The Antonio Brown Saga, For People Who Don't Watch Football

The Antonio Brown Saga, For People Who Don't Watch Football

I'm going to tell you a joke. Antonio Brown was a Pittsburgh Steeler, until he suddenly didn't want to be one anymore. So the Steelers traded him to the Oakland Raiders. But Brown didn't want to go to the Raiders; he wanted to be a New England Patriot. This set the stage for one of the most ridiculous summers a player in any sport has ever had.

Antonio's wacky summer began, innocently enough, with a frostbitten foot. Apparently, using a cryotherapy machine without proper footwear will turn your feet into a pile of splintered wood. It was a weird standalone story that, looking back, was just an amuse-bouche before the lavish meal of lunacy to come. (If you ingested poison and need to vomit, click this link to look at the pictures of his disgusting rotting feet.)

Brown threw a fit when the NFL made him wear a newer, safer helmet that would lessen the chance of his brain turning into delectable beef stew. So he threatened to quit football forever if he wasn't allowed to take shots to the head wearing headgear that was virtually no different than those novelty helmets you eat soft serve out of at sporting events.

He eventually acquiesced and showed up to practice with the new helmet. But it was actually the old helmet hand-painted (terribly) in the Raiders' colors, because he's an incorrigible Little Rascals-esque scamp who always has wild ideas on how to get himself out of a pickle.

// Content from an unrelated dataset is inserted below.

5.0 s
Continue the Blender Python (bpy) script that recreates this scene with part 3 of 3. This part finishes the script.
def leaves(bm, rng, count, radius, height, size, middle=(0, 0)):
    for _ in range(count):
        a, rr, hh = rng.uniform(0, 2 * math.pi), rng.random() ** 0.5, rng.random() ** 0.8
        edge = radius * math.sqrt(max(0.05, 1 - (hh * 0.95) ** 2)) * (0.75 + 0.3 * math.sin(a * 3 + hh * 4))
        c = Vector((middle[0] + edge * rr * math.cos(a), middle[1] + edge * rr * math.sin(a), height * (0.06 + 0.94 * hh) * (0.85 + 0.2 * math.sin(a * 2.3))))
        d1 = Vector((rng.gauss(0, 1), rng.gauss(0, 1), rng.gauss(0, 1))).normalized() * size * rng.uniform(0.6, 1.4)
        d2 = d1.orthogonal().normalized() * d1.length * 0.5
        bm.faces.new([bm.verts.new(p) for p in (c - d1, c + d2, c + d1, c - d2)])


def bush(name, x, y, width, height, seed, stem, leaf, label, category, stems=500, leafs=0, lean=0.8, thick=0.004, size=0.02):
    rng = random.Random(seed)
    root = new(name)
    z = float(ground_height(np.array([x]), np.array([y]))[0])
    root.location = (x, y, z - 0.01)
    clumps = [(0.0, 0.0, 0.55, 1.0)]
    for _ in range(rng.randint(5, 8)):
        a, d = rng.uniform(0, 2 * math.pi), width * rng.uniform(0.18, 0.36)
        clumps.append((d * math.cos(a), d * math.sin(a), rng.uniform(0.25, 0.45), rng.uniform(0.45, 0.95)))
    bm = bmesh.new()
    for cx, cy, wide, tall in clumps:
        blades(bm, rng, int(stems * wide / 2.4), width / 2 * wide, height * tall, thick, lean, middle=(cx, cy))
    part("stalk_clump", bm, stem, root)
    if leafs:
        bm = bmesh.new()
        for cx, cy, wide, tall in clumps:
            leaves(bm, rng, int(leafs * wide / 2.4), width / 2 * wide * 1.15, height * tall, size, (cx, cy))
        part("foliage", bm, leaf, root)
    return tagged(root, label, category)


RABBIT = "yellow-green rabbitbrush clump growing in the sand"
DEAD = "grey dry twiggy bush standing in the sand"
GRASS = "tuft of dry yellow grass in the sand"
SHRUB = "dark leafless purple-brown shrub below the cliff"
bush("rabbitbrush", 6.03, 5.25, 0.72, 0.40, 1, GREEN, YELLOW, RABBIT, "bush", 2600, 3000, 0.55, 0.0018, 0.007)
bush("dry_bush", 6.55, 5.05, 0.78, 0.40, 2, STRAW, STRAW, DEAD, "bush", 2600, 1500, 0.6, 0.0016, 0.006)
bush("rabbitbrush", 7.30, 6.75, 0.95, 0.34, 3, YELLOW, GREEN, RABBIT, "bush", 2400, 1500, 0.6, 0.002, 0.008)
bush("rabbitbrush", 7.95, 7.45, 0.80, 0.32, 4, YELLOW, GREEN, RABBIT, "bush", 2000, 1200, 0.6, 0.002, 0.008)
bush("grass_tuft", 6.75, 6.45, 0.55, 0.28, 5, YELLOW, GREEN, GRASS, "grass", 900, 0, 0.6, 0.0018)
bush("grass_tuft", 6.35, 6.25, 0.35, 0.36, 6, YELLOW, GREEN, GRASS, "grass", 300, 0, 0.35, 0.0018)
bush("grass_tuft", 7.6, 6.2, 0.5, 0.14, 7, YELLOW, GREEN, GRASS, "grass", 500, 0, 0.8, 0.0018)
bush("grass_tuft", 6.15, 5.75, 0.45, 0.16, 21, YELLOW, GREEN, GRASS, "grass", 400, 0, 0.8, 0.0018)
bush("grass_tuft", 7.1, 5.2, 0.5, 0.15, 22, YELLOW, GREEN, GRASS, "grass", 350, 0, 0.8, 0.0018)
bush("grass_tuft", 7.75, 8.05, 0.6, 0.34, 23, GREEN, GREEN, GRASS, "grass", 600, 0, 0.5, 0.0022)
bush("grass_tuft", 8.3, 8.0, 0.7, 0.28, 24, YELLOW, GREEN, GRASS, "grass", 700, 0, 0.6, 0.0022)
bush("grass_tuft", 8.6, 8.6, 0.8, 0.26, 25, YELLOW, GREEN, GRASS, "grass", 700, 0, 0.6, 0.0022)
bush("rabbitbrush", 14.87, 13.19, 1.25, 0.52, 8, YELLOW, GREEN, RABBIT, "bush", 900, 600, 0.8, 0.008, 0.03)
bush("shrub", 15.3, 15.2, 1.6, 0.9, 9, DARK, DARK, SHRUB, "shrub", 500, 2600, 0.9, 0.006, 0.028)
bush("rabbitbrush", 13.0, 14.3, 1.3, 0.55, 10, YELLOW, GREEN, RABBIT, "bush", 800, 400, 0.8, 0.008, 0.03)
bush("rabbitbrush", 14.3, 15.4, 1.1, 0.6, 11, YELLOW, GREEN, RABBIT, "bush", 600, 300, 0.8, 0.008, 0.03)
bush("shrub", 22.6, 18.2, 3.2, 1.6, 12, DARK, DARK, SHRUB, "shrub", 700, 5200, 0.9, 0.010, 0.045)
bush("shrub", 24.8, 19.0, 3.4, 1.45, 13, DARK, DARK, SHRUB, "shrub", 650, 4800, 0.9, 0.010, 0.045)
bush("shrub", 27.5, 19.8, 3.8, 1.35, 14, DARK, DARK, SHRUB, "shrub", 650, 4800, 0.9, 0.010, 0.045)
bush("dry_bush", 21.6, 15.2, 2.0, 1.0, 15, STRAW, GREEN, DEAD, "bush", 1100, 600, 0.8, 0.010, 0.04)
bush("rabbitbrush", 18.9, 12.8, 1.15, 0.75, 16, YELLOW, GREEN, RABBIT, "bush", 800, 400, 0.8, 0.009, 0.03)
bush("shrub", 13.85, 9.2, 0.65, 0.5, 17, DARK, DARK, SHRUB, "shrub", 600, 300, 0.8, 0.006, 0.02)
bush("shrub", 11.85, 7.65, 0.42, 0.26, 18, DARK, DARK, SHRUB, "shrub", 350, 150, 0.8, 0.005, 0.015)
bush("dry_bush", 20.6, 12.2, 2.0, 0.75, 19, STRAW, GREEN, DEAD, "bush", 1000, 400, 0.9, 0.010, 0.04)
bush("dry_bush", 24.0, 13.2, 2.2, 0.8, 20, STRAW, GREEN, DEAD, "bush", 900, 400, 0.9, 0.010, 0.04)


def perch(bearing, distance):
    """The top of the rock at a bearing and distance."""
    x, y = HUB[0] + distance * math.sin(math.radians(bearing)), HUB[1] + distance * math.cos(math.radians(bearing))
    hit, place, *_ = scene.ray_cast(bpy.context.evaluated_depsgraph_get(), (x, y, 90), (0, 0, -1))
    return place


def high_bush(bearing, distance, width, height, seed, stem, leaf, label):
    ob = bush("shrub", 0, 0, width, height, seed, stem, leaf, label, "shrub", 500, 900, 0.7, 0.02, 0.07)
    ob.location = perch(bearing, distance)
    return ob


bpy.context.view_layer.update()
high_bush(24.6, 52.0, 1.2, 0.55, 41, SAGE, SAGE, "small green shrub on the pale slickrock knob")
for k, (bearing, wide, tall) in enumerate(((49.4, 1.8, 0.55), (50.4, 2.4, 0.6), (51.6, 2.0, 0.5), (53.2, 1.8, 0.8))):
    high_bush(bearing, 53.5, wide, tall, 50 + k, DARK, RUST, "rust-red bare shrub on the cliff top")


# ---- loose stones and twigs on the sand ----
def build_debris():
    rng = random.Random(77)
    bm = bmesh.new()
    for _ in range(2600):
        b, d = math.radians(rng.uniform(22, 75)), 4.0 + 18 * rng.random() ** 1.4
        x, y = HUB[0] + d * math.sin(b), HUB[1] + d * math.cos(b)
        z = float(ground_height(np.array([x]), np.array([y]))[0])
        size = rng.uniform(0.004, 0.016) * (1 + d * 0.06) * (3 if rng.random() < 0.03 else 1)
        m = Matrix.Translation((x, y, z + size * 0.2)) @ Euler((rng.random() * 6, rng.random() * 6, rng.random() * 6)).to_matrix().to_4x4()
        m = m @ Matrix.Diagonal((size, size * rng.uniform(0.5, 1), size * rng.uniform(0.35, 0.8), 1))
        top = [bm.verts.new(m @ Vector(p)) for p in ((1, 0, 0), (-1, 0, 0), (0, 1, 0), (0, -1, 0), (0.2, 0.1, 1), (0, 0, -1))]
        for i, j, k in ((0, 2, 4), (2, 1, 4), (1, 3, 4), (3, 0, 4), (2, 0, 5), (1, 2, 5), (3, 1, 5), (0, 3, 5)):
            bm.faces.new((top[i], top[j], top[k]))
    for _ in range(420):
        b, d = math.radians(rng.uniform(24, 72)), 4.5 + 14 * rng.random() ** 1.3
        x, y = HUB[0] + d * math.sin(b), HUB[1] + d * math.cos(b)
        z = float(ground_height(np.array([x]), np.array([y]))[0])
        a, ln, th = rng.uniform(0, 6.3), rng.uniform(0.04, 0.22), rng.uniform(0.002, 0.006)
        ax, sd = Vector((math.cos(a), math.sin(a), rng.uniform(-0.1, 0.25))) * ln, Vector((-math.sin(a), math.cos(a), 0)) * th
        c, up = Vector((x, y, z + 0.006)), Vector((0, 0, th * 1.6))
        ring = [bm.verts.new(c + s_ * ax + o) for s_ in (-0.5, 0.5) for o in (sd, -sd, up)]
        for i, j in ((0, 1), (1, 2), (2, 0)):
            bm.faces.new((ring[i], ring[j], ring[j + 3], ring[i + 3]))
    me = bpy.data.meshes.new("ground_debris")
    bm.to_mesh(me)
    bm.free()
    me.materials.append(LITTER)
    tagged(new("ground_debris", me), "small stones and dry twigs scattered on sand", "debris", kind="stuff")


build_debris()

Pissed about getting fined for missing two practices, Brown nearly got into a fistfight with the team's general manager and called him a "cracker." By this point, a suspension is obvious, right? Well, see, Brown is one of the greatest wide receivers the NFL has ever seen. The NFL is filled with craven meatheads who'd rather win than possess any standards, so it makes sense that after a frozen foot, a weird helmet hissy fit, and an attempt to fight his boss, the Raiders still wanted Brown to play in their first game of the season. Antonio Brown is so good at football that he threatened to beat up his boss, and the boss was like, "I'll see you at work on Monday."

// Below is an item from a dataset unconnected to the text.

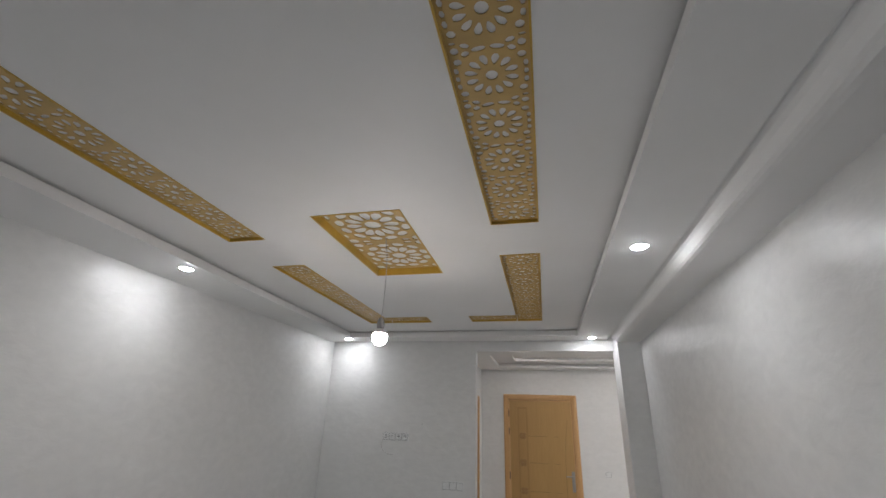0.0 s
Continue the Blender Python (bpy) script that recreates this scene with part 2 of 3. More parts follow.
def pierced(outline, holes, depth):
    """A plate in the xy plane, front at z = 0, pierced right through by the holes."""
    bm = bmesh.new()
    loops = []
    for pts in (outline, *holes):
        verts = [bm.verts.new((x, y, 0)) for x, y in pts]
        loops.append([bm.edges.new((a, b)) for a, b in zip(verts, verts[1:] + verts[:1])])
    bmesh.ops.triangle_fill(bm, use_beauty=True, use_dissolve=False, edges=[e for l in loops for e in l], normal=(0, 0, -1))
    for loop in loops:
        made = bmesh.ops.extrude_edge_only(bm, edges=loop)["geom"]
        bmesh.ops.translate(bm, vec=(0, 0, depth), verts=[g for g in made if isinstance(g, bmesh.types.BMVert)])
    bmesh.ops.recalc_face_normals(bm, faces=bm.faces)
    front = [f for f in bm.faces if all(abs(v.co.z) < 1e-6 for v in f.verts)]
    if front and sum(f.normal.z * f.calc_area() for f in front) > 0:
        bmesh.ops.reverse_faces(bm, faces=bm.faces)
    return bm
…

Brown then released a seemingly self-made video with the production quality of a Nike ad.

The audio appears to be from a secretly recorded conversation between Brown and his head coach, Jon Gruden. Gruden is one of those aforementioned meatheads. As such, he thought someone secretly recording a call, which is very illegal in California, and turning it into a PR hype video was "awesome." Everyone in this story is the worst.

The Raiders stripped all of Brown's guaranteed money out of his contract. He formally requested a release on Instagram, and the Raiders mercifully let him go Saturday afternoon. (Given everything that's happened already, they probably tried to haggle him into at least playing the first half of Monday's game.)

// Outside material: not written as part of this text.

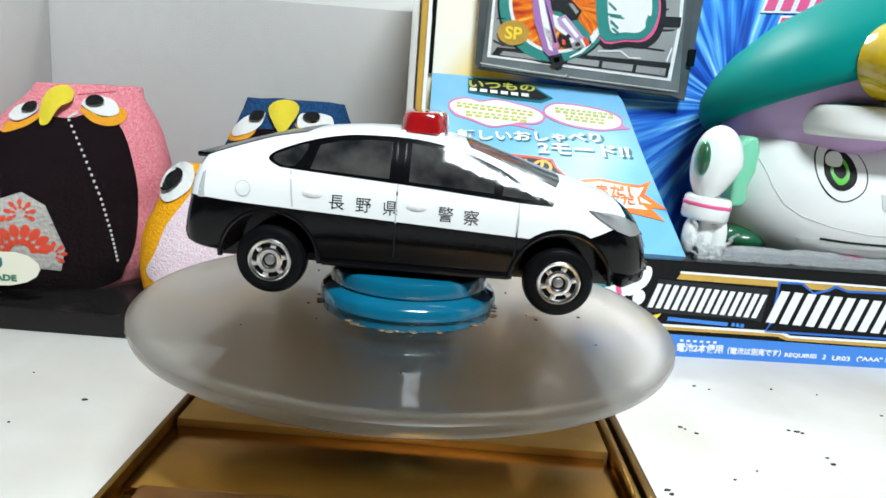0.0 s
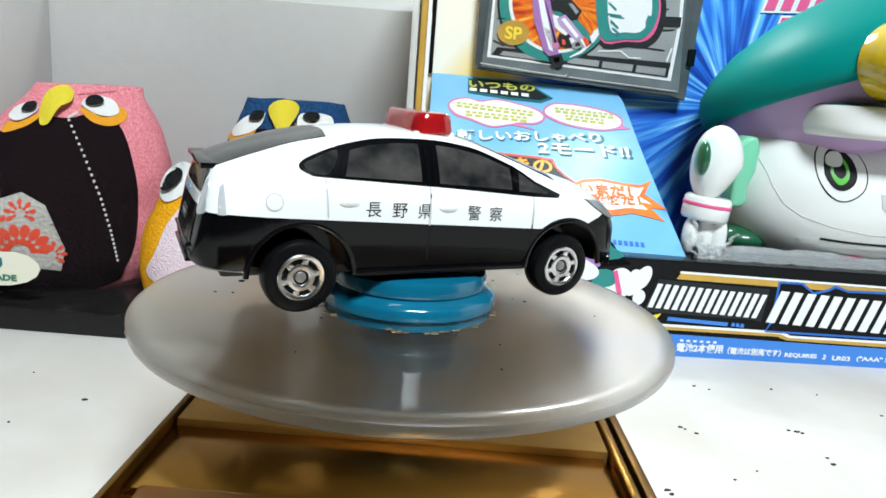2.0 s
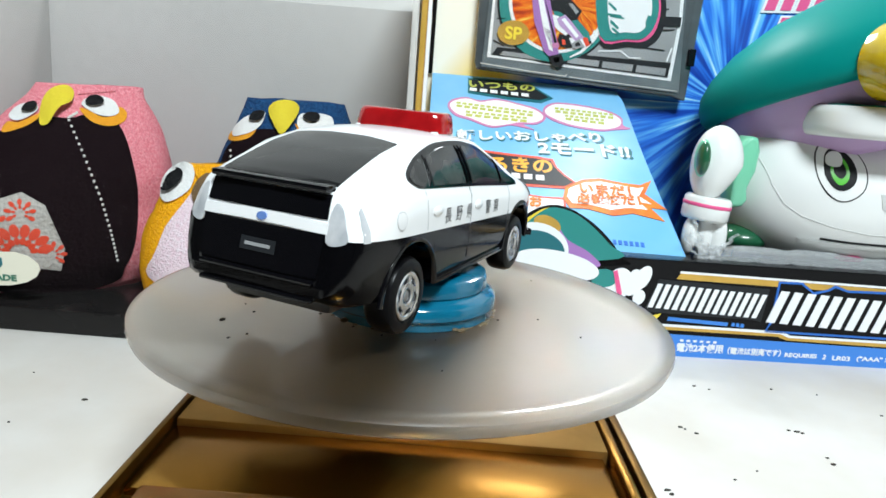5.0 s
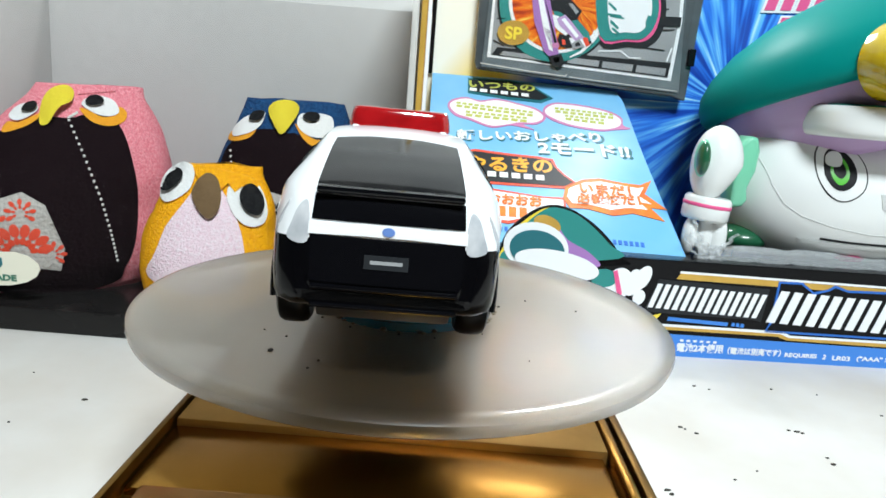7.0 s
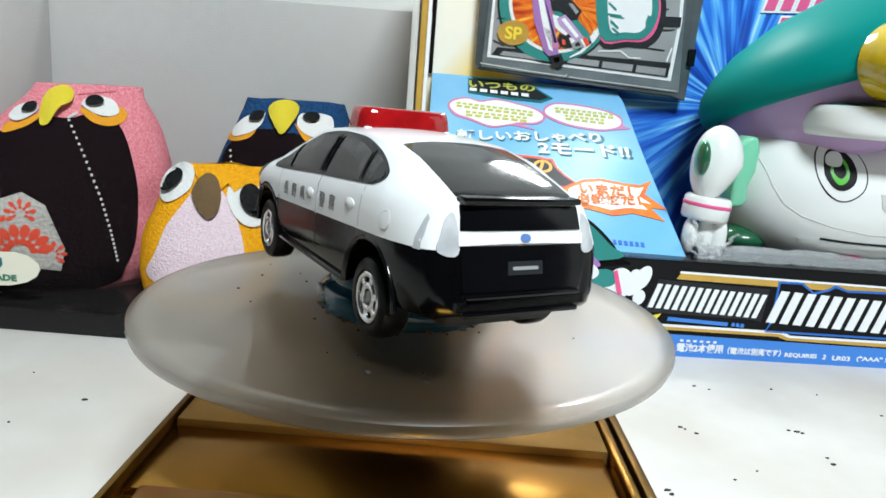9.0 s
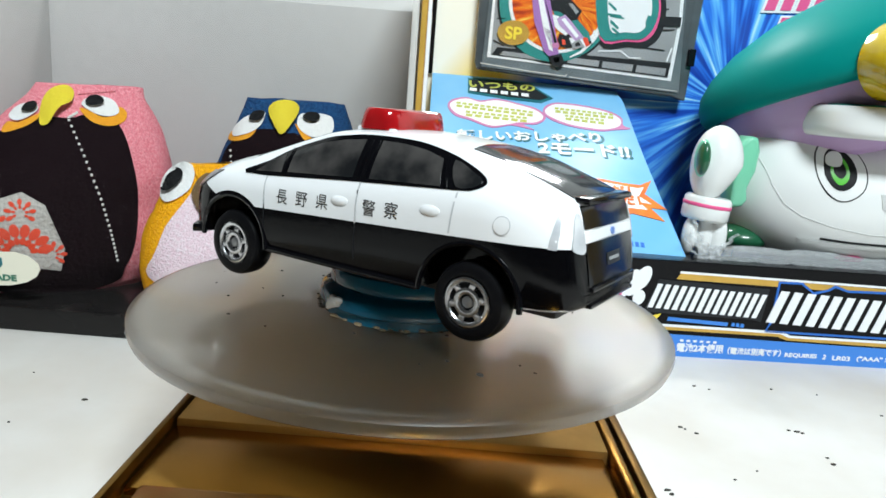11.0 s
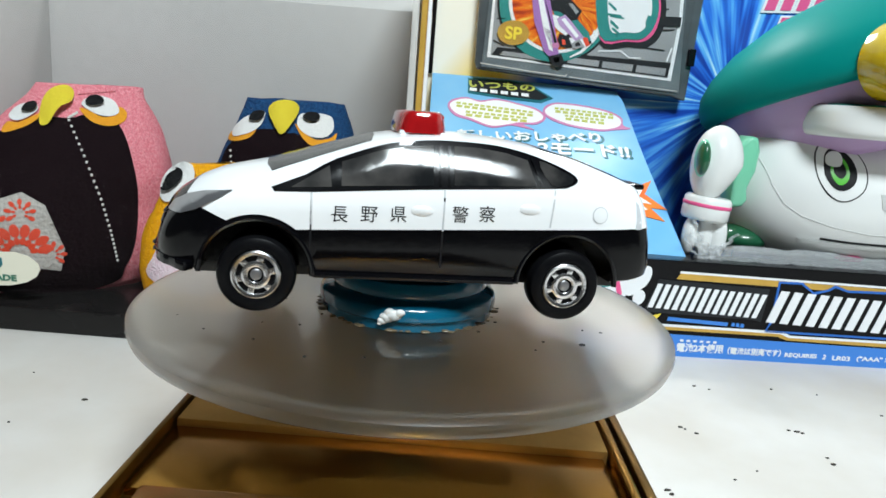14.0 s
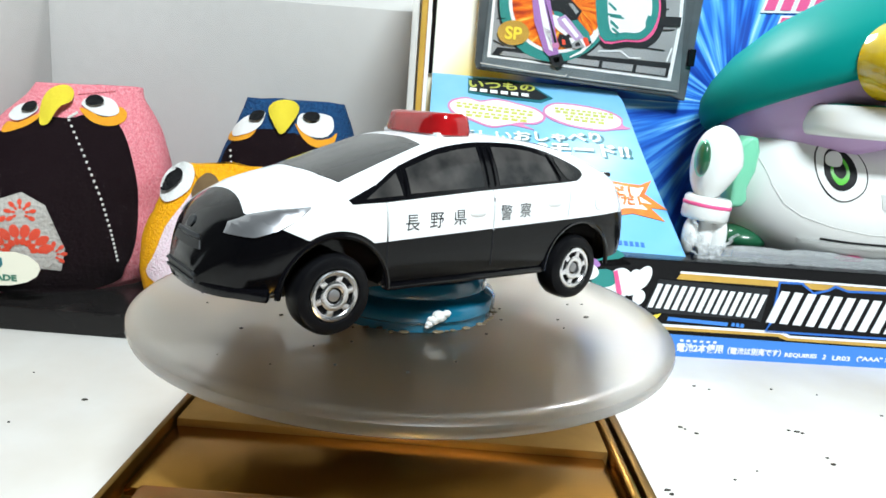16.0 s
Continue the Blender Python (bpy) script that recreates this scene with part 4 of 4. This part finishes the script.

And yet somehow, the story goes on. According to ESPN, at least some of this prima donna behavior was suggested by social media consultants and orchestrated by Brown with the specific intent of making him look like an unhinged idiot, so that the Raiders would have no choice but to release him. But why? All of this happened because the Steelers didn't want to trade Brown to the rival Patriots. And guess who extremely predictably swooped in to sign Antonio Brown hours after his release?

The New England Patriots. Ba-dum-tss.